• **Given information**:
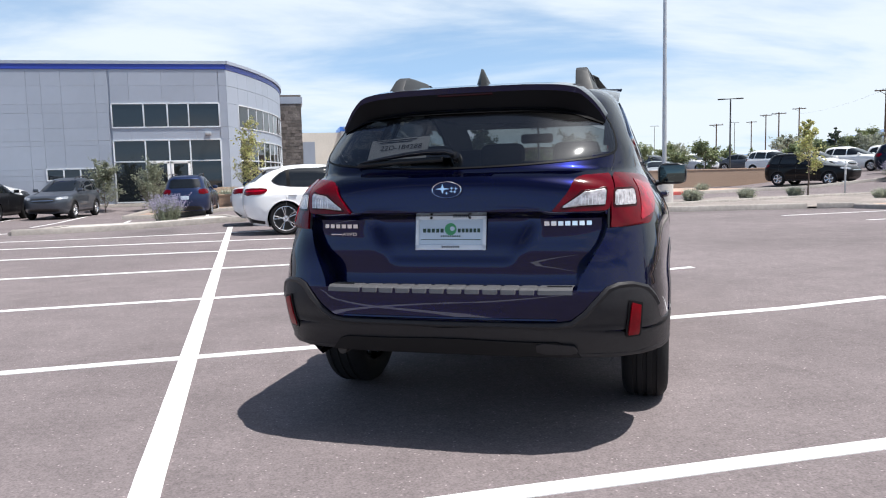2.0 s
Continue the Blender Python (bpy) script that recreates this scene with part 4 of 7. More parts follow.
def marking(x0, y0, x1, y1, width=0.105, lift=0.004, label="worn white painted parking line on asphalt", group="parking lines", material=None):
    return solo("parking_line", strip(x0, y0, x1, y1, width, lift), material or M_LINE, label, "road marking", group=group, kind="structure")


# the long line across the stalls, then the stall lines that it crosses
marking(-1.10, -5.5, -2.57, 19.8, 0.118, 0.005, "long white painted line crossing the stall lines")
for yl, xr, yr in ((2.72, 4.2, 3.26), (5.25, 3.95, 6.0), (7.9, 3.55, 8.49), (10.62, 3.27, 10.98), (13.38, 2.95, 13.25), (15.63, 2.62, 15.3), (17.98, 2.4, 17.6)):
    marking(-7.8, yl, xr, yr)
# stalls along the planted strip to the east
for y in (0.35, 2.93, 5.5, 8.05, 10.6, 13.2, 15.8):
    marking(10.0, y, 13.2, y + 0.1, 0.10, 0.004, "white painted stall line beside a kerb", "stall lines by the planting")
# stalls in front of the grey building
for k in range(8):
    x = -20.4 + 2.75 * k
    marking(x, 27.0, x - 0.3, 35.0 if k < 5 else 30.0, 0.10, 0.004, "white stall line between parked cars", "stall lines by the building")
# rows of crossing bars
for x, y in ((1.8, 21.2), (2.6, 21.25), (3.4, 21.3), (4.2, 21.3), (5.04, 21.2), (5.75, 21.2), (6.45, 21.05), (7.1, 20.9), (7.65, 20.5)):
    marking(x, y, x + 0.18, y - 1.6, 0.26, 0.004, "short white bar of a walkway crossing", "walkway bars")
for x in (-15.1, -14.2, -13.3, -12.5, -11.6, -10.75, -9.85, -9.0):
    marking(x, 21.3, x + 0.4, 22.5, 0.17, 0.004, "short white bar of a walkway crossing", "walkway bars")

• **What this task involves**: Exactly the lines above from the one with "Continue the Blender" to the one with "width, lift), material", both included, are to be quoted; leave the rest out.

• **Task response**:
Continue the Blender Python (bpy) script that recreates this scene with part 4 of 7. More parts follow.
def marking(x0, y0, x1, y1, width=0.105, lift=0.004, label="worn white painted parking line on asphalt", group="parking lines", material=None):
    return solo("parking_line", strip(x0, y0, x1, y1, width, lift), material or M_LINE, label, "road marking", group=group, kind="structure")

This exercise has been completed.